■ **REQUIRED WORK**
Repeat the material below word for word and leave out all pictures.
***** ENTRIES SUPPLIED *****
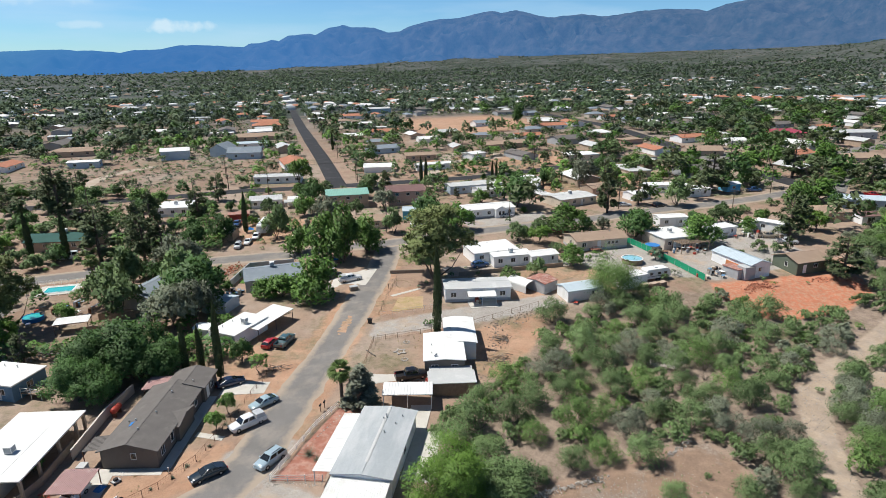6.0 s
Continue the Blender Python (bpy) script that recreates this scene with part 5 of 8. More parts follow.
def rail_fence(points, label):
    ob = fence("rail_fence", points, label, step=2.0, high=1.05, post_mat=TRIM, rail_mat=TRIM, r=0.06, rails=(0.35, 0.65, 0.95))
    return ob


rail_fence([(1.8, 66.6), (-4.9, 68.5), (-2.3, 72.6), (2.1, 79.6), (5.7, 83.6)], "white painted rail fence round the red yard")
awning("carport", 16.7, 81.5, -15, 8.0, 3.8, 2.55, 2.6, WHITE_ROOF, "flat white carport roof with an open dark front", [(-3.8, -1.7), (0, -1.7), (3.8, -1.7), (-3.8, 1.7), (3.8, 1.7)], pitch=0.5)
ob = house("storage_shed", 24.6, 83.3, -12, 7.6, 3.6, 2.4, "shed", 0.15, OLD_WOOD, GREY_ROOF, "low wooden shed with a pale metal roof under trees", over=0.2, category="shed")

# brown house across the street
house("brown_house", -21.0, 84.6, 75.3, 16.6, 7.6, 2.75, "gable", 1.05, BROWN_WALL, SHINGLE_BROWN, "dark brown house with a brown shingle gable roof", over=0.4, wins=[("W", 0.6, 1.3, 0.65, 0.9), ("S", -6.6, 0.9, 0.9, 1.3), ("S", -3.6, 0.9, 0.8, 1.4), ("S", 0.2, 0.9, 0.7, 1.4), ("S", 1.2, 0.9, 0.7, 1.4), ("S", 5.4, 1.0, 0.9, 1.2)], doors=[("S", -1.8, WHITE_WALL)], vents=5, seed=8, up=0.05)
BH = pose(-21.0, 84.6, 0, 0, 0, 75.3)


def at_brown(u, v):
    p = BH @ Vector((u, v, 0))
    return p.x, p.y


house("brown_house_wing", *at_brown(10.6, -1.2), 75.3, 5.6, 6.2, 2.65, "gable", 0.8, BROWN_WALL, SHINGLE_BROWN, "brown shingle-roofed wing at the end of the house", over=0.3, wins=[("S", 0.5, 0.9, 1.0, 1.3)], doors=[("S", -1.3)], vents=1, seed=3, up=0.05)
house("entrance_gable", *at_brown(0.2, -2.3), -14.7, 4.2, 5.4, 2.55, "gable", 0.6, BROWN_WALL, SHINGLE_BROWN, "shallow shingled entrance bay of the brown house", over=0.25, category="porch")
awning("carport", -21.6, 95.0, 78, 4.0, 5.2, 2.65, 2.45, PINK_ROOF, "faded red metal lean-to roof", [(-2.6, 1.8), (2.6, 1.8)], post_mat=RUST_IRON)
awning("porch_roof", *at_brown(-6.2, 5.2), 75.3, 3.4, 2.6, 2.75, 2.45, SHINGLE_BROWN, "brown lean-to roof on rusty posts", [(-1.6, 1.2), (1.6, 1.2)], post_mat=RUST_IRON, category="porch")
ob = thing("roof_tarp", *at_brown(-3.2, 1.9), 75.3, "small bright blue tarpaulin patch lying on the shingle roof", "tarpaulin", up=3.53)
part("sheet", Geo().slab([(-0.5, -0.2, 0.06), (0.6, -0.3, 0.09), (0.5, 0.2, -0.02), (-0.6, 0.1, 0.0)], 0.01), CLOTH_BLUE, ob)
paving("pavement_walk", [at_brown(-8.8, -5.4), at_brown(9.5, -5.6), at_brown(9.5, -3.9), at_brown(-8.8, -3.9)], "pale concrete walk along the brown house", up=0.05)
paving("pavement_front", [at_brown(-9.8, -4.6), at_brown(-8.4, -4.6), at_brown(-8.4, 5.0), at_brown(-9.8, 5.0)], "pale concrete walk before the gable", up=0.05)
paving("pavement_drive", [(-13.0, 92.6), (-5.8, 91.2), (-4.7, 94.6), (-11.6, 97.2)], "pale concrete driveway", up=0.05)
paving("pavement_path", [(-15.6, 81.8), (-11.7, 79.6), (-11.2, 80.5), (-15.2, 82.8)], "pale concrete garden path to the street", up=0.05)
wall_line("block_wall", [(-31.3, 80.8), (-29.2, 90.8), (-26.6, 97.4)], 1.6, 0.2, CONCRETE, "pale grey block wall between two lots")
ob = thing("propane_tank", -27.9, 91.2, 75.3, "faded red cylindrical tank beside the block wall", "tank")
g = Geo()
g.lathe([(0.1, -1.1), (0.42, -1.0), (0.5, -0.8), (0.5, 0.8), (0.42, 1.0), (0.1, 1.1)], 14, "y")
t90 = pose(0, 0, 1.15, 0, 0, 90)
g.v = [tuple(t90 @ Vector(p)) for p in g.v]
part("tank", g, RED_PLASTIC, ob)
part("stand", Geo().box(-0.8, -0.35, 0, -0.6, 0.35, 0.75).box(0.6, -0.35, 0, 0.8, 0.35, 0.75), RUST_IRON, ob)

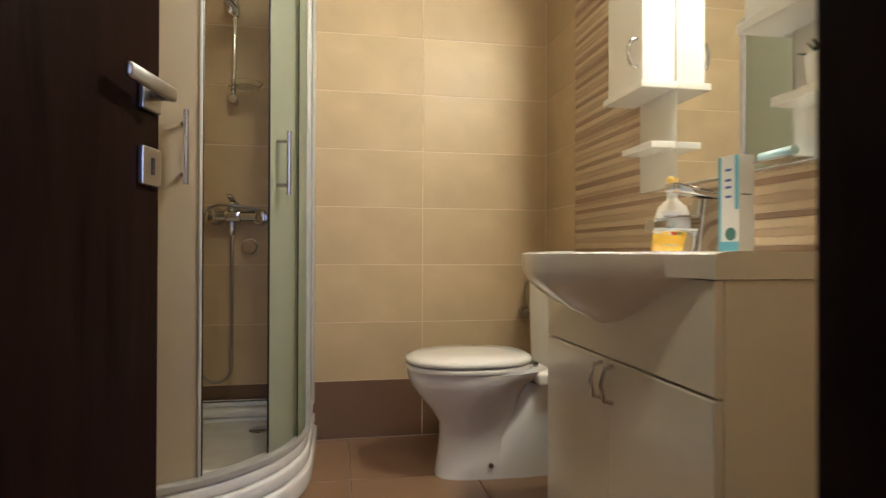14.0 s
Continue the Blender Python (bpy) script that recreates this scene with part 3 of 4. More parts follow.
*****
■ **RESPONSE TO THIS TASK**
6.0 s
Continue the Blender Python (bpy) script that recreates this scene with part 5 of 8. More parts follow.
def rail_fence(points, label):
    ob = fence("rail_fence", points, label, step=2.0, high=1.05, post_mat=TRIM, rail_mat=TRIM, r=0.06, rails=(0.35, 0.65, 0.95))
    return ob


rail_fence([(1.8, 66.6), (-4.9, 68.5), (-2.3, 72.6), (2.1, 79.6), (5.7, 83.6)], "white painted rail fence round the red yard")
awning("carport", 16.7, 81.5, -15, 8.0, 3.8, 2.55, 2.6, WHITE_ROOF, "flat white carport roof with an open dark front", [(-3.8, -1.7), (0, -1.7), (3.8, -1.7), (-3.8, 1.7), (3.8, 1.7)], pitch=0.5)
ob = house("storage_shed", 24.6, 83.3, -12, 7.6, 3.6, 2.4, "shed", 0.15, OLD_WOOD, GREY_ROOF, "low wooden shed with a pale metal roof under trees", over=0.2, category="shed")

# brown house across the street
house("brown_house", -21.0, 84.6, 75.3, 16.6, 7.6, 2.75, "gable", 1.05, BROWN_WALL, SHINGLE_BROWN, "dark brown house with a brown shingle gable roof", over=0.4, wins=[("W", 0.6, 1.3, 0.65, 0.9), ("S", -6.6, 0.9, 0.9, 1.3), ("S", -3.6, 0.9, 0.8, 1.4), ("S", 0.2, 0.9, 0.7, 1.4), ("S", 1.2, 0.9, 0.7, 1.4), ("S", 5.4, 1.0, 0.9, 1.2)], doors=[("S", -1.8, WHITE_WALL)], vents=5, seed=8, up=0.05)
BH = pose(-21.0, 84.6, 0, 0, 0, 75.3)


def at_brown(u, v):
    p = BH @ Vector((u, v, 0))
    return p.x, p.y


house("brown_house_wing", *at_brown(10.6, -1.2), 75.3, 5.6, 6.2, 2.65, "gable", 0.8, BROWN_WALL, SHINGLE_BROWN, "brown shingle-roofed wing at the end of the house", over=0.3, wins=[("S", 0.5, 0.9, 1.0, 1.3)], doors=[("S", -1.3)], vents=1, seed=3, up=0.05)
house("entrance_gable", *at_brown(0.2, -2.3), -14.7, 4.2, 5.4, 2.55, "gable", 0.6, BROWN_WALL, SHINGLE_BROWN, "shallow shingled entrance bay of the brown house", over=0.25, category="porch")
awning("carport", -21.6, 95.0, 78, 4.0, 5.2, 2.65, 2.45, PINK_ROOF, "faded red metal lean-to roof", [(-2.6, 1.8), (2.6, 1.8)], post_mat=RUST_IRON)
awning("porch_roof", *at_brown(-6.2, 5.2), 75.3, 3.4, 2.6, 2.75, 2.45, SHINGLE_BROWN, "brown lean-to roof on rusty posts", [(-1.6, 1.2), (1.6, 1.2)], post_mat=RUST_IRON, category="porch")
ob = thing("roof_tarp", *at_brown(-3.2, 1.9), 75.3, "small bright blue tarpaulin patch lying on the shingle roof", "tarpaulin", up=3.53)
part("sheet", Geo().slab([(-0.5, -0.2, 0.06), (0.6, -0.3, 0.09), (0.5, 0.2, -0.02), (-0.6, 0.1, 0.0)], 0.01), CLOTH_BLUE, ob)
paving("pavement_walk", [at_brown(-8.8, -5.4), at_brown(9.5, -5.6), at_brown(9.5, -3.9), at_brown(-8.8, -3.9)], "pale concrete walk along the brown house", up=0.05)
paving("pavement_front", [at_brown(-9.8, -4.6), at_brown(-8.4, -4.6), at_brown(-8.4, 5.0), at_brown(-9.8, 5.0)], "pale concrete walk before the gable", up=0.05)
paving("pavement_drive", [(-13.0, 92.6), (-5.8, 91.2), (-4.7, 94.6), (-11.6, 97.2)], "pale concrete driveway", up=0.05)
paving("pavement_path", [(-15.6, 81.8), (-11.7, 79.6), (-11.2, 80.5), (-15.2, 82.8)], "pale concrete garden path to the street", up=0.05)
wall_line("block_wall", [(-31.3, 80.8), (-29.2, 90.8), (-26.6, 97.4)], 1.6, 0.2, CONCRETE, "pale grey block wall between two lots")
ob = thing("propane_tank", -27.9, 91.2, 75.3, "faded red cylindrical tank beside the block wall", "tank")
g = Geo()
g.lathe([(0.1, -1.1), (0.42, -1.0), (0.5, -0.8), (0.5, 0.8), (0.42, 1.0), (0.1, 1.1)], 14, "y")
t90 = pose(0, 0, 1.15, 0, 0, 90)
g.v = [tuple(t90 @ Vector(p)) for p in g.v]
part("tank", g, RED_PLASTIC, ob)
part("stand", Geo().box(-0.8, -0.35, 0, -0.6, 0.35, 0.75).box(0.6, -0.35, 0, 0.8, 0.35, 0.75), RUST_IRON, ob)

14.0 s
Continue the Blender Python (bpy) script that recreates this scene with part 3 of 4. More parts follow.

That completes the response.